当前西方史学史学科拓展的可能方向与任务

  史学史是历史学的学科史,我们也用历史编纂史、历史著作史来称谓。西方史学史研究,通常的路径是分类整理西方历史编纂,它包括对重要的西方史家、史学流派条分缕析,探讨他们的史学思想、历史写作范式,并据此建构西方历史学科史的宏观框架。换句话说,史学史家的任务,既要对史学这门学科有整体性了解,又要对不同时段的史学发展有历史性把握,这样才能将自己的研究对象,即各位史学家、流派及其代表作定位在历史学的发展长河之中。说西方史学史是一部区域性(西方)的学科通史,当不会有太多疑问。在张广智主编的六卷本《西方史学通史》出版之后,我国的西方史学史研究在哪些方面还可以拓展出新的领域,这的确是一个值得探讨的问题。我们不妨从一般的通史撰写可能遇到的问题谈起。

  其一,作为学科通史,西方史学史撰写主线可以更为多样。围绕不同的主线设计,西方史学史研究可以拓展的方向会大大增加。
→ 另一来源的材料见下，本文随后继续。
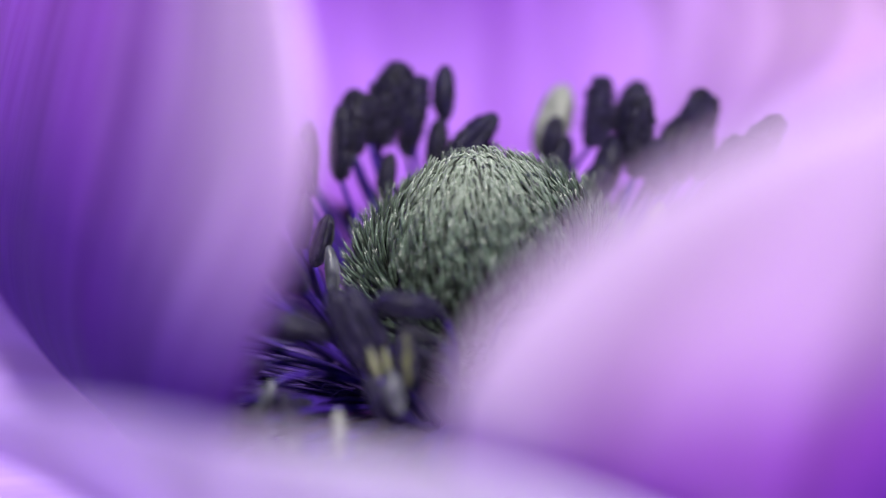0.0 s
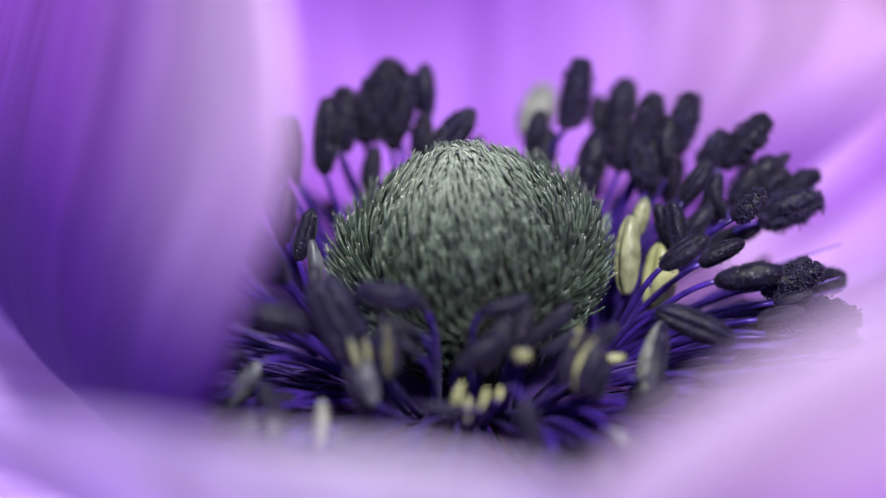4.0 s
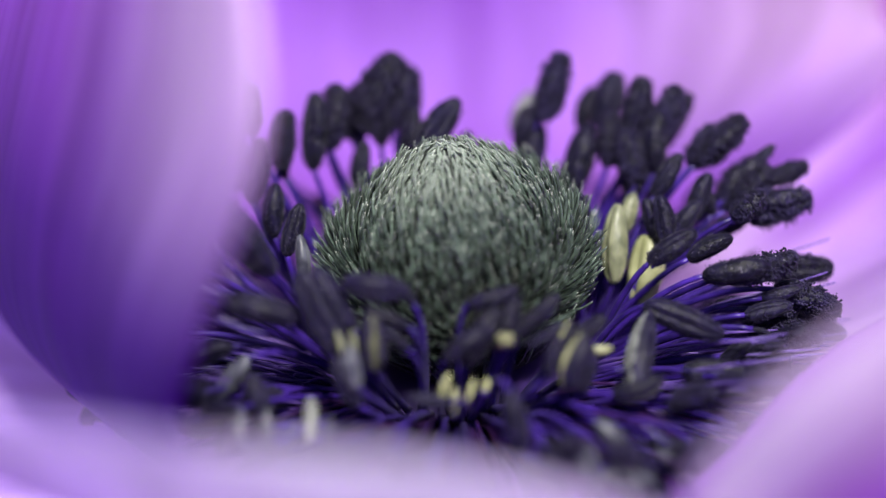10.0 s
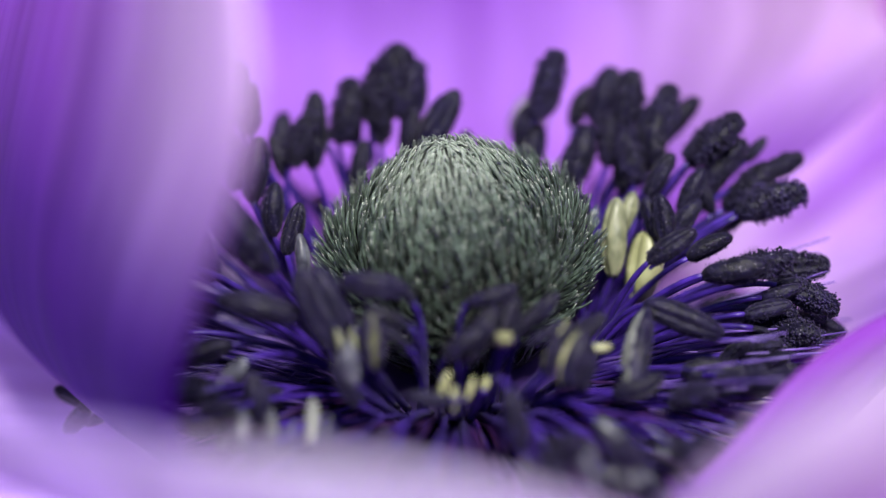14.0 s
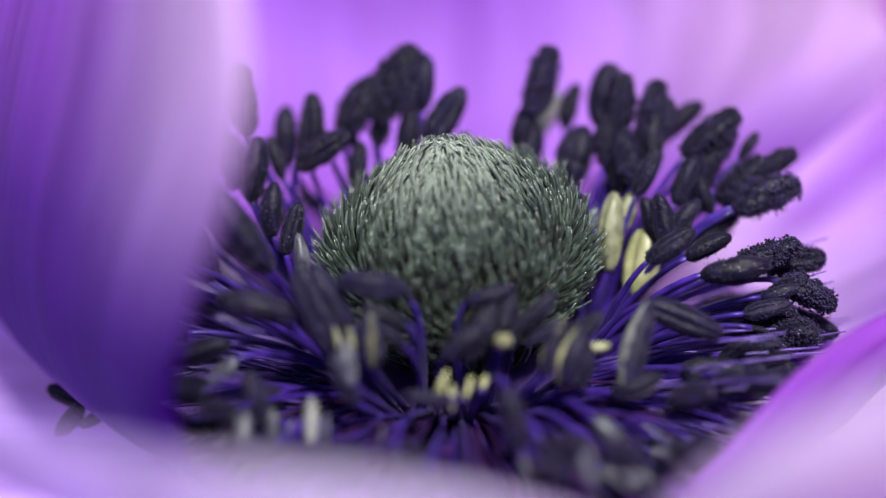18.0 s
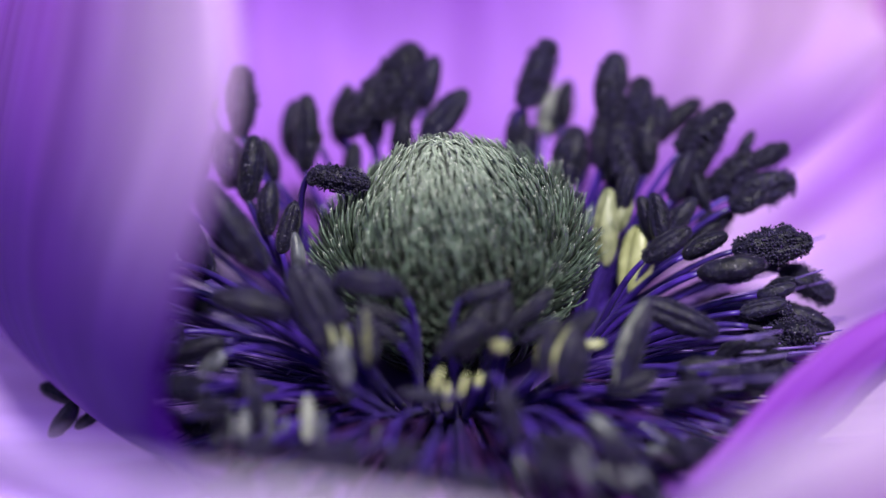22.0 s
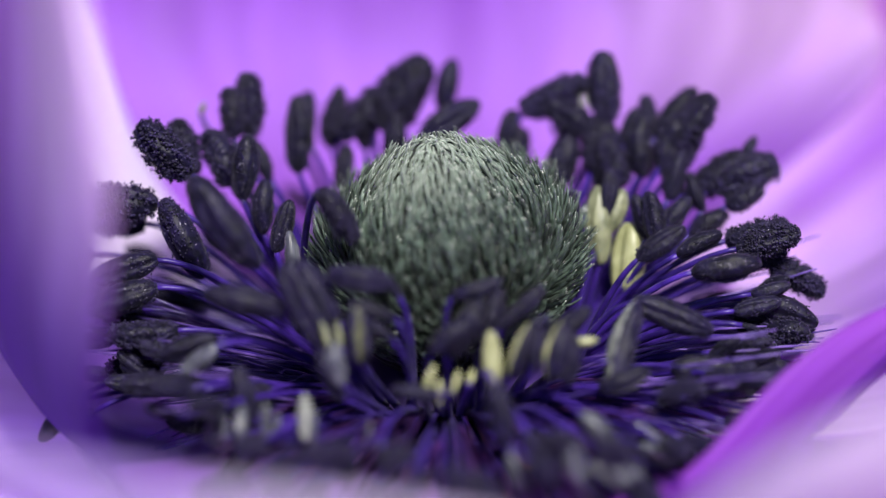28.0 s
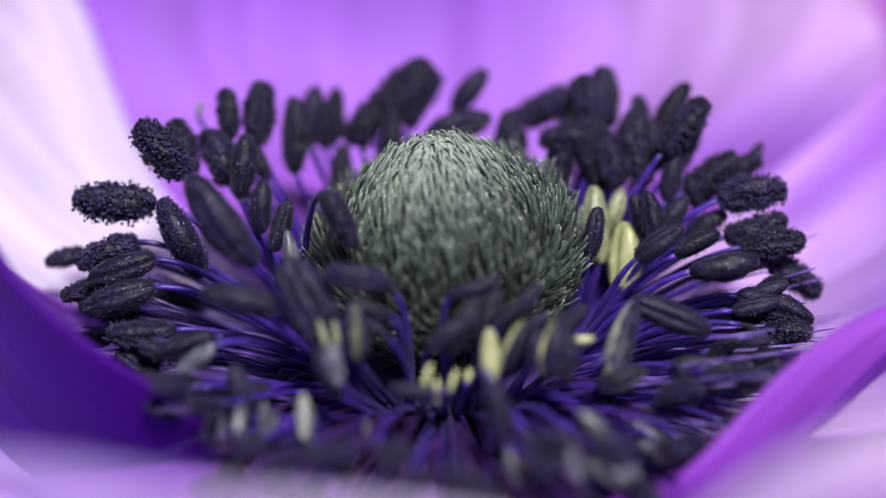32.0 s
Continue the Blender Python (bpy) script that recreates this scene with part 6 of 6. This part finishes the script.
    walk(stamen_n15, swings(stamen_n15, [(0, (3.7, 3.5, 2.7)), (3, (2.9, 2.8, 2.2)), (6, (2.2, 2.1, 1.7)), (13, (1.6, 1.6, 1.8)), (19, (1.2, 1.2, 1.3)), (25, (0.6, 0.6, 0.7)), (32, (0, 0, 0))]))
    walk(stamen_n16, swings(stamen_n16, [(0, (3.5, 2.2, 1.9)), (3, (2.8, 1.7, 1.6)), (6, (2.1, 1.3, 1.3)), (13, (1.4, 1, 1.3)), (19, (1.1, 0.8, 1)), (25, (0.5, 0.4, 0.5)), (32, (0, 0, 0))]))
    walk(stamen_n17, swings(stamen_n17, [(0, (3.7, 1.4, 1.9)), (3, (3, 1.2, 1.6)), (6, (2.2, 0.9, 1.3)), (13, (1.5, 0.8, 1.3)), (19, (1.1, 0.6, 1)), (25, (0.6, 0.3, 0.5)), (32, (0, 0, 0))]))
    walk(stamen_n18, swings(stamen_n18, [(0, (-2.8, 1.4, 0.8), (-0.18, -0.14, -0.4)), (6, (-3.4, -1, 1.7), (-0.18, -0.16, -0.46)), (13, (-3.4, -5.1, 2.8), (-0.13, -0.15, -0.42)), (19, (-4.3, -7.5, 3.9), (-0.14, -0.2, -0.54)), (32, (0, 0, 0))]))
    walk(stamen_n18.children[0], nods(stamen_n18.children[0], [(0, (-0.13, 0.41, 0.9)), (6, (-0.07, 0.4, 0.91)), (13, (0.5, 0.34, 0.79)), (19, (0.37, 0.35, 0.86)), (32, (-0.33, 0.43, 0.84))]))
    walk(stamen_n19, swings(stamen_n19, [(0, (-5.7, -0.1, 3.5), (-0.41, -0.28, -0.67)), (6, (-2.6, -2.2, 2.1), (-0.13, -0.08, -0.24)), (13, (4.7, 1.3, -3.2), (0.23, 0.06, 0.36)), (32, (0, 0, 0))]))
    walk(stamen_n19.children[0], nods(stamen_n19.children[0], [(0, (0.22, 0.34, 0.91)), (6, (0.22, 0.4, 0.89)), (13, (0.17, 0.53, 0.84)), (32, (-0.03, 0.45, 0.89))]))
    walk(stamen_n20, swings(stamen_n20, [(0, (7, -4.5, -7.5)), (6, (11.4, -10.3, -11.6)), (13, (5.7, -2.2, -6.5)), (19, (3.9, -3.3, -4)), (32, (0, 0, 0))]))
    walk(stamen_n20.children[0], nods(stamen_n20.children[0], [(0, (0.69, 0.48, 0.53)), (6, (0.73, 0.56, 0.39)), (13, (0.75, 0.42, 0.5)), (19, (0.91, 0.28, 0.3)), (32, (0.8, 0.27, 0.53))]))
    walk(stamen_n21, swings(stamen_n21, [(0, (0.6, -1.9, -0.1), (0.03, 0.01, 0.03)), (6, (0.6, -1.8, -0.2), (0.03, 0.01, 0.03)), (19, (-1.3, -4, 2.5), (-0.04, -0.01, -0.04)), (32, (0, 0, 0))]))
    walk(stamen_n21.children[0], nods(stamen_n21.children[0], [(0, (0.81, 0.29, 0.52)), (6, (0.81, 0.29, 0.52)), (19, (0.6, 0.34, 0.72)), (32, (0.51, 0.39, 0.76))]))
    walk(stamen_n22, swings(stamen_n22, [(0, (-3, 2.1, 0), (0, -0, 0.16)), (6, (-3.1, 2.4, 0.1), (0, -0, 0.2)), (13, (-3.1, 2.4, 0.1), (0, -0, 0.19)), (19, (-2.7, 1.9, 0), (0, -0, 0.11)), (25, (-2.1, 0.8, -0)), (28, (-1.8, 0.4, -0), (0, 0, -0.08)), (32, (0, 0, 0))]))
    walk(stamen_n23, swings(stamen_n23, [(0, (7.7, 5.1, 1.8), (-0.29, 0.13, 0.91)), (6, (0.7, 7.2, -1.9), (-0.05, 0.05, 0.18)), (32, (0, 0, 0))]))
    walk(stamen_n23.children[0], nods(stamen_n23.children[0], [(0, (-0.01, 0.57, 0.82)), (6, (-0.36, 0.44, 0.83)), (32, (0.17, 0.45, 0.88))]))
    walk(stamen_p0, swings(stamen_p0, [(0, (2.1, -1.2, 2.9)), (3, (1.6, -0.9, 2.4)), (6, (1.2, -0.6, 1.9)), (13, (0.7, -0.2, 1.8)), (19, (0.5, -0.1, 1.4)), (25, (0.3, -0.1, 0.7)), (32, (0, 0, 0))]))
    walk(stamen_p1, swings(stamen_p1, [(0, (3, -1, 3.3)), (3, (2.4, -0.7, 2.7)), (6, (1.8, -0.5, 2.2)), (13, (1.1, -0.1, 2)), (19, (0.8, -0.1, 1.5)), (25, (0.4, -0, 0.8)), (32, (0, 0, 0))]))
    walk(stamen_p2, swings(stamen_p2, [(0, (3.3, -0.7, 2.8)), (3, (2.6, -0.6, 2.3)), (6, (1.9, -0.4, 1.9)), (13, (1.2, -0, 1.8)), (19, (0.9, -0, 1.3)), (25, (0.5, -0, 0.7)), (32, (0, 0, 0))]))
    walk(stamen_p3, swings(stamen_p3, [(0, (3.6, -0.2, 2.5)), (3, (2.9, -0.2, 2.1)), (6, (2.1, -0.1, 1.7)), (13, (1.4, 0.1, 1.6)), (19, (1, 0.1, 1.2)), (25, (0.5, 0, 0.6)), (32, (0, 0, 0))]))
    walk(stamen_r1, swings(stamen_r1, [(0, (-3.3, 2.1, 0.7), (0.06, 0.02, 0.22)), (6, (-3.4, 2.2, 0.8), (0.07, 0.02, 0.26)), (13, (-3.4, 2.2, 0.8), (0.07, 0.02, 0.26)), (19, (-3.1, 1.7, 0.7), (0.04, 0.01, 0.16)), (25, (-2.7, 1, 0.6)), (28, (-2.4, 0.7, 0.6), (-0.02, -0, -0.06)), (32, (0, 0, 0))]))
    walk(stamen_r2, swings(stamen_r2, [(0, (-3.3, 1.8, 0.9), (0.08, 0.03, 0.22)), (6, (-3.4, 1.8, 0.9), (0.09, 0.04, 0.26)), (13, (-3.4, 1.9, 0.9), (0.09, 0.04, 0.26)), (19, (-3.2, 1.6, 0.9), (0.06, 0.02, 0.16)), (25, (-2.9, 1, 0.8)), (28, (-2.8, 0.8, 0.8), (-0.02, -0.01, -0.06)), (32, (0, 0, 0))]))
    walk(stamen_r3, swings(stamen_r3, [(0, (-1.1, 0.9, 0.5), (0.16, 0.05, 0.29)), (6, (-1.2, 0.9, 0.5), (0.18, 0.06, 0.33)), (13, (-1.2, 0.9, 0.5), (0.18, 0.06, 0.33)), (19, (-1.1, 0.7, 0.5), (0.13, 0.04, 0.23)), (25, (-0.9, 0.5, 0.4), (0.05, 0.01, 0.09)), (28, (-0.8, 0.4, 0.4), (0.02, 0.01, 0.03)), (32, (0, 0, 0))]))
    walk(stamen_r4, swings(stamen_r4, [(0, (1.1, 1.5, -0.2), (0.06, 0.01, 0.4)), (6, (1, 1.6, -0.2), (0.07, 0.02, 0.43)), (13, (1, 1.6, -0.2), (0.07, 0.01, 0.43)), (19, (1.3, 1.2, -0.2), (0.05, 0.01, 0.34)), (25, (1.7, 0.4, -0.3), (0.03, 0, 0.19)), (28, (2, 0.1, -0.3), (0.02, 0, 0.12)), (32, (0, 0, 0))]))
    walk(stamen_r5, swings(stamen_r5, [(0, (-2.1, 1.3, 0.9), (0.15, 0.05, 0.27)), (6, (-2.1, 1.3, 0.9), (0.16, 0.06, 0.31)), (13, (-2.1, 1.3, 0.9), (0.16, 0.06, 0.31)), (19, (-2, 1.2, 0.8), (0.11, 0.04, 0.21)), (25, (-1.8, 0.8, 0.8), (0.03, 0.01, 0.07)), (28, (-1.7, 0.7, 0.8)), (32, (0, 0, 0))]))
    walk(stamen_r7, swings(stamen_r7, [(0, (-1.2, 0.8, 0.6), (0.18, 0.06, 0.28)), (6, (-1.2, 0.7, 0.7), (0.21, 0.06, 0.32)), (13, (-1.2, 0.7, 0.7), (0.21, 0.06, 0.32)), (19, (-1.2, 0.7, 0.6), (0.15, 0.05, 0.22)), (25, (-1.1, 0.5, 0.6), (0.05, 0.02, 0.08)), (28, (-1, 0.5, 0.6), (0.02, 0.01, 0.03)), (32, (0, 0, 0))]))
    walk(stamen_k1, swings(stamen_k1, [(0, (-0.41, 2.3, 0.04), (1.21, 0.22, -0)), (6, (-0.28, 1.48, 0.44), (1.17, 0.22, 0.01)), (14, (0, -0.12, 0.47), (0.42, 0.08, 0.02)), (23, (-0.07, 0.43, -0.14), (0.1, 0.02, 0)), (28, (0, 0, 0), (0, 0, 0)), (32, (0, 0, 0), (0, 0, 0))]))
    walk(stamen_k1.children[0], nods(stamen_k1.children[0], [(0, (-0.93, 0.34, 0.14)), (6, (-0.89, 0.45, 0.1)), (14, (-0.9, 0.42, 0.14)), (23, (-0.94, 0.29, 0.17)), (28, (-0.96, 0.12, 0.24)), (32, (-0.96, 0.12, 0.24))]))
    walk(stamen_k2, swings(stamen_k2, [(0, (-0.79, 4.39, -0.4), (1.82, 0.32, -0.03)), (6, (-0.43, 2.24, 0.29), (1.45, 0.28, 0.03)), (14, (-0.09, 0.39, 0.23), (0.47, 0.09, 0.03)), (23, (-0.09, 0.51, -0.14), (0.14, 0.03, 0.01)), (28, (0, 0, 0), (0, 0, 0)), (32, (0, 0, 0), (0, 0, 0))]))
    walk(stamen_k2.children[0], nods(stamen_k2.children[0], [(0, (-0.45, 0.49, -0.75)), (6, (-0.44, 0.54, -0.71)), (14, (-0.59, 0.11, -0.8)), (23, (-0.6, -0.2, -0.77)), (28, (-0.58, -0.37, -0.72)), (32, (-0.58, -0.37, -0.72))]))
    walk(stamen_k3, swings(stamen_k3, [(0, (-1.02, 4.8, -0.82), (1.26, 0.26, -0.06)), (6, (-0.7, 3.25, -0.21), (1.12, 0.24, -0.02)), (14, (-0.11, 0.52, 0.04), (0.25, 0.06, 0.01)), (23, (-0.05, 0.22, -0.06), (0.05, 0.01, 0)), (28, (0, 0, 0), (0, 0, 0)), (32, (0, 0, 0), (0, 0, 0))]))
    walk(stamen_k3.children[0], nods(stamen_k3.children[0], [(0, (-0.71, 0.25, -0.66)), (6, (-0.67, 0.3, -0.68)), (14, (-0.79, 0.13, -0.6)), (23, (-0.81, -0.03, -0.59)), (28, (-0.84, -0.24, -0.48)), (32, (-0.84, -0.24, -0.48))]))
    for ob, rows in (
        (petal_near, NEAR),
        (petal_corner, CORNER),
        (petal_front, FRONT),
    ):
        walk(ob, [(t, petal_pose(ob, *a)) for t, *a in rows])


NEAR = [(0, -9.1, 0.4, 3.9), (1, -9.6, 0, 5), (2, -11, -0.2, 6.3), (2.5, -15.8, -0.4, 1.6), (3, -18.6, 3, 2.2), (3.5, -17.6, 5.6, 6.6), (6, -18.4, 10.3, 4.6), (9, -19, 14, -0.4), (11, -20.2, 12.6, -1.4), (12, -22.4, 10.5, -2.4), (13, -24.3, 8.6, -4.1), (17, -26.9, 4.6, -6.4), (19, -28.2, 3.7, -8.8), (25, -29.9, 3.6, -11.2), (32, -31.8, 2.4, -13.8)]
CORNER = [(0, -2.4, -2.1, 9.1), (7, -1.4, -2.9, 10.3), (14, -1, -3.9, 12.5), (19, -1.3, -3.9, 13.5), (23, -1.5, -4.4, 14.7), (25.5, -1, -6.9, 14.5), (27.5, -8.2, -7.8, 12.9), (28, -10.7, -8.2, 12.4), (28.4, -12, -7.8, 15), (28.6, -11.8, -6, 25), (28.8, -10.4, -2.4, 48), (29, -9.4, 0.2, 67), (30, -9, 0.8, 73.4), (32, -9.4, 1, 75)]
FRONT = [(0, 2.1, -2, -2), (6, 1.5, 0, -0.5), (13, 0.7, -1.5, -0.5), (19, -0.5, -2, -2), (23, -1.7, -1.5, -2.5), (28, -1.9, -1.5, -2), (32, -2.2, 0, -2.5)]
motions()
  从古奇的《十九世纪历史学与历史学家》到汤普森的《历史著作史》、凯利的《多面的历史》,西方史学史作品通常以史学家、史学作品、史学流派为主线。在其中,史学史家进行叙述时,除了时间线索是任何一部作品都难以超脱的确定要素之外,研究者还会考虑作家、作品、流派的空间分布或者某种史学思潮的流布(它们往往影响的时空范围大,而暂时像是忽略了空间要素),将其加以搭配,依附在时间线索之上。例如,在古希腊史学、古罗马史学(含犹太史学)之后,中世纪史学便适当忽略了空间要素而更侧重反映作为整体的基督教史观、史著、史法的发展历程;近代以后则偏重一方面按区域描述意、英、法、德、美等民族国家史学,另一方面配以从近代、现代到后现代的史学思潮进行归并叙述。这种做法的好处,是可以将西方史学不同时期各不相同的时代印记充分体现;不利之处在于其主题实则只是“文化或知识处境中的历史写作”。其中,“历史写作”是一种文化行为,它类同于文学史、哲学史、艺术史等等学科史写作,是文化处境中关乎某个知识类型的写作行为,而这种行为的目的及其在社会生活中的特殊效应、在人类思想进程中的重大影响,并没有得到特别的凸显,因此,这样呈现的史学史学科,很难形成一种围绕某个单一主题的目的论阐释。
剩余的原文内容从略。